Johnny Cash and Waylon Jennings Bonded Over Hard Times
Johnny Cash and Waylon Jennings had both experienced tremendous highs and lows, personally and professionally, by the time their paths crossed in the mid-1960s. Jennings had achieved moderate success as Buddy Holly’s guitarist. But of course, that gig came to an end on “the day the music died” when Holly died in a tragic plane crash. Jennings had some relatively popular songs as a solo artist while living in the Southwest, but he was eager to relocate to the country music capital of the world: Nashville, Tennessee.
Meanwhile, Cash was already a country music icon in his own right. He had established himself as a commercially successful artist with songs like “Folsom Prison Blues,” “Hey Porter,” and “Walk the Line.” Still, Cash wasn’t necessarily coasting through life. The woman for whom he had written that last song, his first wife, Vivian Liberto, had divorced Cash, who was pining over his future second wife, June Carter. Amid his separation from Liberto, Cash settled into an apartment close to Nashville (and, importantly, the Carter family).

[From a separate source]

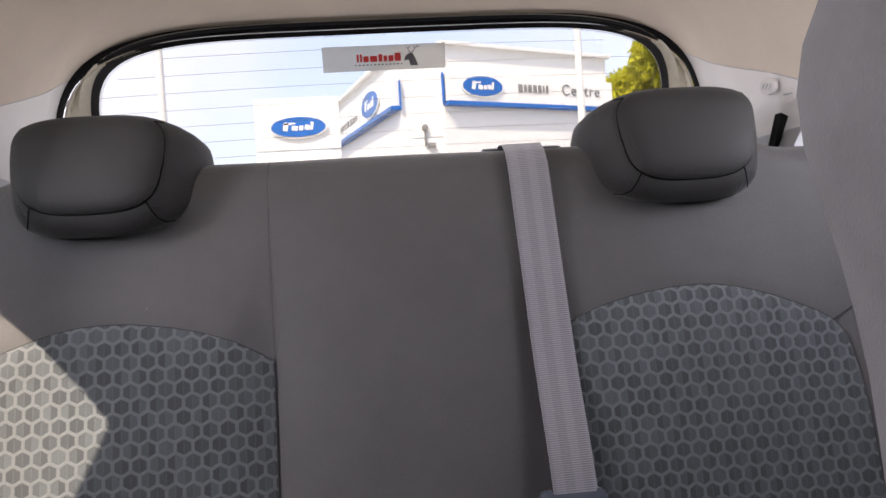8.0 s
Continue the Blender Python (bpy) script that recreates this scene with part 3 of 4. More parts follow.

It was at these personal and professional crossroads that Cash and Jennings found each other. The outlaw country musicians were fast friends, and falling into a routine with one another came easily in their Madison, Tennessee, apartment.
Their health and the apartment’s door frames? Well, those ended up taking quite the beating.
The Roommates Were About As Rowdy As You’d Expect
As if two rough-and-tumble bachelors with little to lose living together wasn’t enough of a recipe for trouble, the mid-1960s also marked the height of each musician’s substance abuse issues. Johnny Cash and Waylon Jennings were both addicted to pills and amphetamines at the time, although they would later proudly profess that neither of them provided drugs to the other. “We hid it,” Cash said in a later interview. “We thought we were hiding it from each other.” Jennings, sitting next to him on the couch, added with a smile, “See, I knew he couldn’t handle it. So, I had to protect him.”
When they weren’t writing, playing, or on a pill bender, Jennings and Cash split their household duties (fairly) equally. Cash was the cook of the two, making biscuits for the pair in his signature black suit. “My job was cleaning up the apartment,” Jennings explained. “He got the best deal, ‘cause we didn’t eat but every two weeks.”
During a 1983 appearance on Late Night with David Letterman, Jennings said they also spent a lot of time kicking down doors. When Letterman asked Jennings why he would kick doors off their frames, Jennings glibly replied, “To get in the other side of the door.” The country star explained that both he and Cash were deep sleepers (we’ll let you decide whether that was because of the booze and pills or not), and if one roommate locked the door while the other was out, they’d have to kick the door down to get in.
“Another thing, too,” Jennings added. “There ain’t nothing feels better than that door giving under your foot.”
If we had to guess, we’d say that they didn’t get their security deposit back.